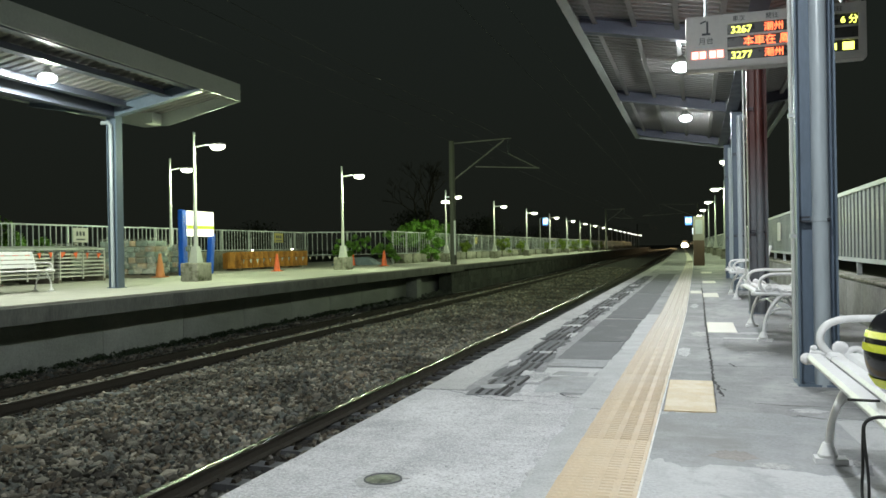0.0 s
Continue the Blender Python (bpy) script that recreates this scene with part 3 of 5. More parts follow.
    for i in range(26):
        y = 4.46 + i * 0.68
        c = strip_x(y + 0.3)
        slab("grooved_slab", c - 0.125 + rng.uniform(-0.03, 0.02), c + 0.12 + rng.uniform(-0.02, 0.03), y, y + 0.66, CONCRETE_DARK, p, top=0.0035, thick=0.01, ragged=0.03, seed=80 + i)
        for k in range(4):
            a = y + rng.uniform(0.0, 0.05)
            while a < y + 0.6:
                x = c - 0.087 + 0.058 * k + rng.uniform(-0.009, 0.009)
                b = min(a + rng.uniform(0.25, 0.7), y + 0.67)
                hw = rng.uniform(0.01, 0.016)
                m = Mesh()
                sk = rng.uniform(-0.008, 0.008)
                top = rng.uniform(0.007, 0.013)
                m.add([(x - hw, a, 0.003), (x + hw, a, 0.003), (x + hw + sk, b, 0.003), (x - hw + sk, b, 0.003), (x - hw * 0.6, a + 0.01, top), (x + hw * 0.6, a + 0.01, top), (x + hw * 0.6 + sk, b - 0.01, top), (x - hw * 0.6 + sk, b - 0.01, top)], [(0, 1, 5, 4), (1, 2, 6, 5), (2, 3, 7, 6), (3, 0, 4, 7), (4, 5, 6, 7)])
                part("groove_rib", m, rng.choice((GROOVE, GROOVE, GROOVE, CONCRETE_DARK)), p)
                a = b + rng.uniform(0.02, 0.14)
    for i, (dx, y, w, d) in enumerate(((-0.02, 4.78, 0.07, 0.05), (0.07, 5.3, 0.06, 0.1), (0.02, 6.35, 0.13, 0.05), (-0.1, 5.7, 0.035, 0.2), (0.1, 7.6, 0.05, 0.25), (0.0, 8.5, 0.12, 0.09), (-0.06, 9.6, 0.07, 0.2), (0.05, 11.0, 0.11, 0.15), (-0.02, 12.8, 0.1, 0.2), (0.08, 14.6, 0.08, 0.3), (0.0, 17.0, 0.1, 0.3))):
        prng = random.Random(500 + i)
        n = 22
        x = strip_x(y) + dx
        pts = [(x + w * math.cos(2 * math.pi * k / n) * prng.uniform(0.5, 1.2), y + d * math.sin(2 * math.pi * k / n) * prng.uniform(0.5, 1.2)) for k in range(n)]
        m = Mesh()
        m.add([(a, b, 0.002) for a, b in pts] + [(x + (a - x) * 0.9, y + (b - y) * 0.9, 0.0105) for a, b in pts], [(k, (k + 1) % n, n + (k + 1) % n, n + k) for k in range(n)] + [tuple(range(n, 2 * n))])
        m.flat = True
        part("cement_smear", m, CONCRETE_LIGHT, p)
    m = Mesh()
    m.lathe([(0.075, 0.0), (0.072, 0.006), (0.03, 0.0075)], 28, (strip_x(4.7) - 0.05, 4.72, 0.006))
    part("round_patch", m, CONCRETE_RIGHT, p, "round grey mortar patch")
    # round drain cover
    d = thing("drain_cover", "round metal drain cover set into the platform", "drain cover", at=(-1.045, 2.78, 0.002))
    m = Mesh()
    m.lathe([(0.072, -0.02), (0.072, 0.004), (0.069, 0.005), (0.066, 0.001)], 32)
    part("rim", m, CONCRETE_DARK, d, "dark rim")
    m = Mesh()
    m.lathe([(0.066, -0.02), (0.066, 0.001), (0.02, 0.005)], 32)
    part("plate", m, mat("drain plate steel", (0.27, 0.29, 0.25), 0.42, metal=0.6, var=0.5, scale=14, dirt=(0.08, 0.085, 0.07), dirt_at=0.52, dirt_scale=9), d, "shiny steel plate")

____

EXERCISE OBJECTIVE
Print the listing above in full, exactly as written. Omit any pictures.

ANSWER TO THE PROBLEM
0.0 s
Continue the Blender Python (bpy) script that recreates this scene with part 3 of 5. More parts follow.
    for i in range(26):
        y = 4.46 + i * 0.68
        c = strip_x(y + 0.3)
        slab("grooved_slab", c - 0.125 + rng.uniform(-0.03, 0.02), c + 0.12 + rng.uniform(-0.02, 0.03), y, y + 0.66, CONCRETE_DARK, p, top=0.0035, thick=0.01, ragged=0.03, seed=80 + i)
        for k in range(4):
            a = y + rng.uniform(0.0, 0.05)
            while a < y + 0.6:
                x = c - 0.087 + 0.058 * k + rng.uniform(-0.009, 0.009)
                b = min(a + rng.uniform(0.25, 0.7), y + 0.67)
                hw = rng.uniform(0.01, 0.016)
                m = Mesh()
                sk = rng.uniform(-0.008, 0.008)
                top = rng.uniform(0.007, 0.013)
                m.add([(x - hw, a, 0.003), (x + hw, a, 0.003), (x + hw + sk, b, 0.003), (x - hw + sk, b, 0.003), (x - hw * 0.6, a + 0.01, top), (x + hw * 0.6, a + 0.01, top), (x + hw * 0.6 + sk, b - 0.01, top), (x - hw * 0.6 + sk, b - 0.01, top)], [(0, 1, 5, 4), (1, 2, 6, 5), (2, 3, 7, 6), (3, 0, 4, 7), (4, 5, 6, 7)])
                part("groove_rib", m, rng.choice((GROOVE, GROOVE, GROOVE, CONCRETE_DARK)), p)
                a = b + rng.uniform(0.02, 0.14)
    for i, (dx, y, w, d) in enumerate(((-0.02, 4.78, 0.07, 0.05), (0.07, 5.3, 0.06, 0.1), (0.02, 6.35, 0.13, 0.05), (-0.1, 5.7, 0.035, 0.2), (0.1, 7.6, 0.05, 0.25), (0.0, 8.5, 0.12, 0.09), (-0.06, 9.6, 0.07, 0.2), (0.05, 11.0, 0.11, 0.15), (-0.02, 12.8, 0.1, 0.2), (0.08, 14.6, 0.08, 0.3), (0.0, 17.0, 0.1, 0.3))):
        prng = random.Random(500 + i)
        n = 22
        x = strip_x(y) + dx
        pts = [(x + w * math.cos(2 * math.pi * k / n) * prng.uniform(0.5, 1.2), y + d * math.sin(2 * math.pi * k / n) * prng.uniform(0.5, 1.2)) for k in range(n)]
        m = Mesh()
        m.add([(a, b, 0.002) for a, b in pts] + [(x + (a - x) * 0.9, y + (b - y) * 0.9, 0.0105) for a, b in pts], [(k, (k + 1) % n, n + (k + 1) % n, n + k) for k in range(n)] + [tuple(range(n, 2 * n))])
        m.flat = True
        part("cement_smear", m, CONCRETE_LIGHT, p)
    m = Mesh()
    m.lathe([(0.075, 0.0), (0.072, 0.006), (0.03, 0.0075)], 28, (strip_x(4.7) - 0.05, 4.72, 0.006))
    part("round_patch", m, CONCRETE_RIGHT, p, "round grey mortar patch")
    # round drain cover
    d = thing("drain_cover", "round metal drain cover set into the platform", "drain cover", at=(-1.045, 2.78, 0.002))
    m = Mesh()
    m.lathe([(0.072, -0.02), (0.072, 0.004), (0.069, 0.005), (0.066, 0.001)], 32)
    part("rim", m, CONCRETE_DARK, d, "dark rim")
    m = Mesh()
    m.lathe([(0.066, -0.02), (0.066, 0.001), (0.02, 0.005)], 32)
    part("plate", m, mat("drain plate steel", (0.27, 0.29, 0.25), 0.42, metal=0.6, var=0.5, scale=14, dirt=(0.08, 0.085, 0.07), dirt_at=0.52, dirt_scale=9), d, "shiny steel plate")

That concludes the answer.